::: Information provided
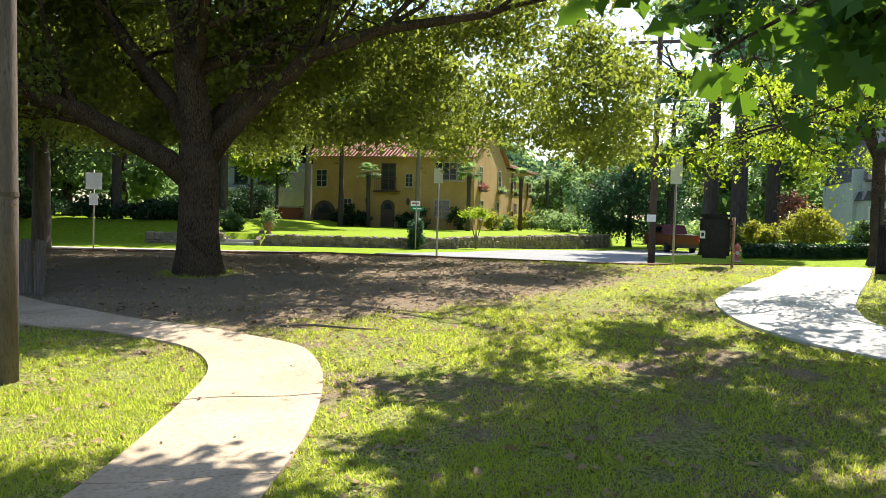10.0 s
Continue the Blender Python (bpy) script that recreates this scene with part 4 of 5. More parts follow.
def white_house():
    t = thing("white_house", -38.9, 63.0, 0.28, -14, "white two-storey house half hidden by trees", "house")
    part("wall", box(13, 9, 5.9, 0, 4.5, -0.6), M["painted"], t)
    tiled_roof(t, -7.0, 7.0, -0.6, 9.6, 5.3, 7.6, "x", 0, "roof", "slate", 0)
    for px, zz in ((-4.6, 3.4), (-1.2, 3.4), (2.2, 3.4), (5.0, 3.4), (-4.6, 0.9), (5.0, 0.9)):
        window(t, 1.5, 1.5, pose(px, -0.02, zz), 3, 2, True, "trim")
    part("porch_roof", box(6, 2.2, 0.25, 0.5, -1.1, 2.7, 0.03), M["white"], t)
    for px in (-2.3, 0.5, 3.3):
        part("column", lathe([(0.18, 0), (0.15, 0.2), (0.13, 2.7)], 12, None, (px, -2.0, 0)), M["white"], t)
    b = thing("garden_wall", -30.6, 58.6, 0.28, 0, "red brick garden wall between two houses", "wall")
    part("masonry", box(5.0, 0.3, 1.7, -0.4, 0, -0.3, 0.01), M["redbrick"], b)
    part("coping", box(5.1, 0.4, 0.1, -0.4, 0, 1.4, 0.02), M["kerb"], b)


white_house()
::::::
Your goal:
In the listing above, find the line with "Continue the Blender" and set down that line and all after it exactly, through the final line.

Expected answer:
Continue the Blender Python (bpy) script that recreates this scene with part 4 of 5. More parts follow.
def white_house():
    t = thing("white_house", -38.9, 63.0, 0.28, -14, "white two-storey house half hidden by trees", "house")
    part("wall", box(13, 9, 5.9, 0, 4.5, -0.6), M["painted"], t)
    tiled_roof(t, -7.0, 7.0, -0.6, 9.6, 5.3, 7.6, "x", 0, "roof", "slate", 0)
    for px, zz in ((-4.6, 3.4), (-1.2, 3.4), (2.2, 3.4), (5.0, 3.4), (-4.6, 0.9), (5.0, 0.9)):
        window(t, 1.5, 1.5, pose(px, -0.02, zz), 3, 2, True, "trim")
    part("porch_roof", box(6, 2.2, 0.25, 0.5, -1.1, 2.7, 0.03), M["white"], t)
    for px in (-2.3, 0.5, 3.3):
        part("column", lathe([(0.18, 0), (0.15, 0.2), (0.13, 2.7)], 12, None, (px, -2.0, 0)), M["white"], t)
    b = thing("garden_wall", -30.6, 58.6, 0.28, 0, "red brick garden wall between two houses", "wall")
    part("masonry", box(5.0, 0.3, 1.7, -0.4, 0, -0.3, 0.01), M["redbrick"], b)
    part("coping", box(5.1, 0.4, 0.1, -0.4, 0, 1.4, 0.02), M["kerb"], b)


white_house()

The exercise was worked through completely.